Why Parisians Need to Laugh More and Shrug Less

You can always gauge the happiness level of a country when you step into one of their taxis. "'Ello love" is the genuine greeting from any London cabbie who then natters about the weather and thrusts the/in your hands. You'd be lucky with a grunt in Paris.

I currently live in the most beautiful city in the world. Paris, the temptress town, the most visited place on earth, the most desired and revered. It may be all those things but it's just not fun. Well to me anyway.

Paris is like one its many patisseries. A macaroon or a sugary chouquette. Exquisite to look at but actually when you prod at the choux theres not much underneath. As opposed to a good ol' chelsea bun or a lump of fruit cake that fills you up to the brim and gives you that instant feel good factor.

You can always gauge the happiness level of a country when you step into one of their taxis. "'Ello love" is the genuine greeting from any London cabbie who then natters about the weather and thrusts the Currant Bun/Sun in your hands. You'd be lucky with a grunt in Paris.

I have just spent a few days in London and am buzzing from all the eclectic influences and conversations. Soho is alive with tapas and hummus bars, Aussie coffee shops and bubble dogs (hotdogs eaten with champagne). Brits seem to have taken life by the scruff of the neck and are doing what they want and to hell with the consequences. Careers and climbing the ladder are out and being authentic is in. Dozens of people are ditching the path well trodden to do what they really want. The in word at the moment is a mumpreneur, a mother who wants to invent as well as raise kids. Dreams are possible. Everyone is a filmaker, a photographer, a web designer.

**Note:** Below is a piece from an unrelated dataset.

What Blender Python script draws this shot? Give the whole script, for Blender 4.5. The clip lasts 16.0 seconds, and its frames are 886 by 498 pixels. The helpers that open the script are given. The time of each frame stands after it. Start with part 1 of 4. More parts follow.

I then cross the Manche back to France and the cold front hits you in the face. The moment you step off the Eurostar everyone is pushing and moaning. Gone are the eccentric tweeds and shorts and suits line the boulevards. You work to live in London these days and in Paris it's live to work. Job is your key to social acceptance. I was shocked to learn that if you have a Bac (their A-levels) in the arts, it means you're a bit of a dummy. Maths is the only way to be accepted into the business elite.

Personally I blame their lack of king or queen. It means they have created another class system, a professional one rather that calibrates people by their rank and file.

All of this means that Londoners seem pretty happy in themselves and bounce along the cracked London pavements with a smile on their chops. They like what they do and do what they like. Binnies cabbies and posties would be considered menial jobs in France but in Blighty they are the pillars of society.

This freedom to be what you want goes through to fashion, cooking, music and beyond. Who cares if you're in trackie bums or are having a bad hair day. A Starbucks barista will just beam back at you as one of the many colourful personalities that make Britannia cool. The Frenchies hate to look bad. It's a cardinal sin. I have seen many a Parisienne have strop for less than a chipped nail or the sight of another rival with a more glittering watch or skinnier legs.

I have just written three books, a trilogy, a sort of Harry Potter for girls. They are all about self-esteem, a big issue for teens these days. Yet I'm thinking that the Frenchies actually exhibit all the signs of angry teens. They appear arrogant to us Brits but actually it is masking the real problem, a crisis of confidence. They have lost faith, in their leader, in their system, in their fellow citizens. They think that when someone smiles at you in the street they want something. Or if someone laughs loud at the other end of the dinner table it might be about you. It is like wearing a pair of grey tinted glasses.

Us Brits have the worst weather, our cuisine sucks, our beaches are pebbly and our sea is brown. We have a lot more to moan about but our spirit is to keep calm and laugh it off.

Maybe laughter is the answer. The Parisians need to let out a few belly laughs in public, some real snorty guffaws. They should see how it feels to smile back or chat to a stranger in a queue. They could even try going out without a blow dry in sloppy clothes and see how liberating it is. Maybe even let another car overtake you without grimacing or honking a horn.

Come on Paris, it's time to let go, for everyone's sake, most of all your own.